Après la première attaque, la police a enlevé la barrière et laissé passer les manifestants. Aydin a été enterré après un bref discours de son frère Deniz Aydin.

Répression ciblée

Après l’enterrement, la foule s’est dispersée et la plupart des gens ont commencé à marcher vers le centre-ville. Mais la route a de nouveau été bloquée par la police à l’entrée de la ville. Cette fois, il y avait plus de policiers, plus de forces spéciales et de véhicules blindés. La police a laissé les gens entrer dans la ville par petits groupes. Alors que quelques milliers de personnes attendaient encore pour passer le barrage policier, trois coups de feu ont retenti. Puis des centaines de policiers ont commencé à ouvrir le feu sur la foule. Les personnes qui tentaient de fuir la zone ont été arrêtées et battues par la police.

Les députés kurdes Ahmet Türk, Orhan Doğan, Hatip Dicle et d’autres hommes politiques kurdes, journalistes et défenseurs des droits humains ont été violemment pris à partie par les forces de sécurité. L’attaque a duré environ 20 minutes. Elle a fait 23 morts et plus de deux mille blessés. 19 des victimes ont été enterrées la nuit même. Seules 4 familles ont été autorisées à organiser des funérailles en bonne et due forme.

23 morts, mais aucune poursuite.

Aucun fonctionnaire ou policier turc n’a été poursuivi pour ces meurtres. Les assassins de Vedat Aydin n’ont jamais été identifiés.
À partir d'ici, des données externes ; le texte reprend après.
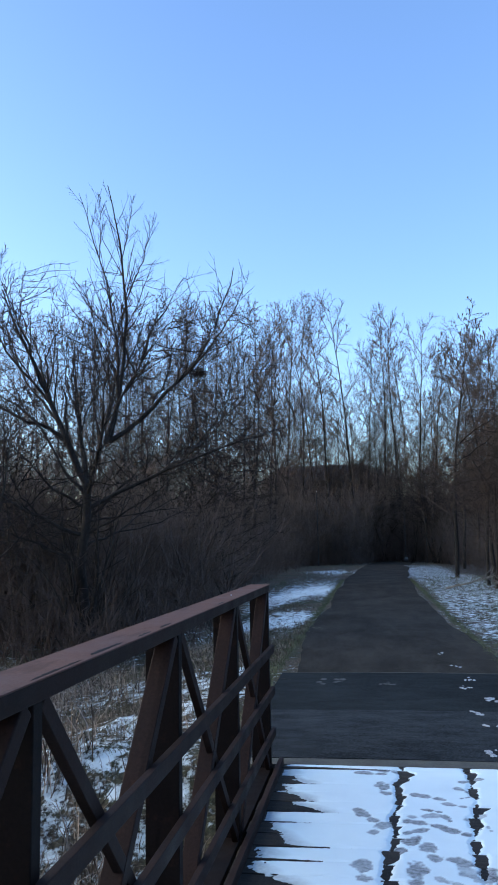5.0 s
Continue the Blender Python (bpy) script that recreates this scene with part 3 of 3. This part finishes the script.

Le meurtre de Vedat Aydin a marqué le début d’une ère. Une ère d’exécutions extrajudiciaires et de disparitions forcées. Entre 1991 et 1999, des milliers de Kurdes ont été assassinés, dont le député Mehmet Sincar. Des dizaines de milliers de villages ont été réduits en cendres et quelque deux millions de Kurdes ont été jetés sur les chemins de l’exode.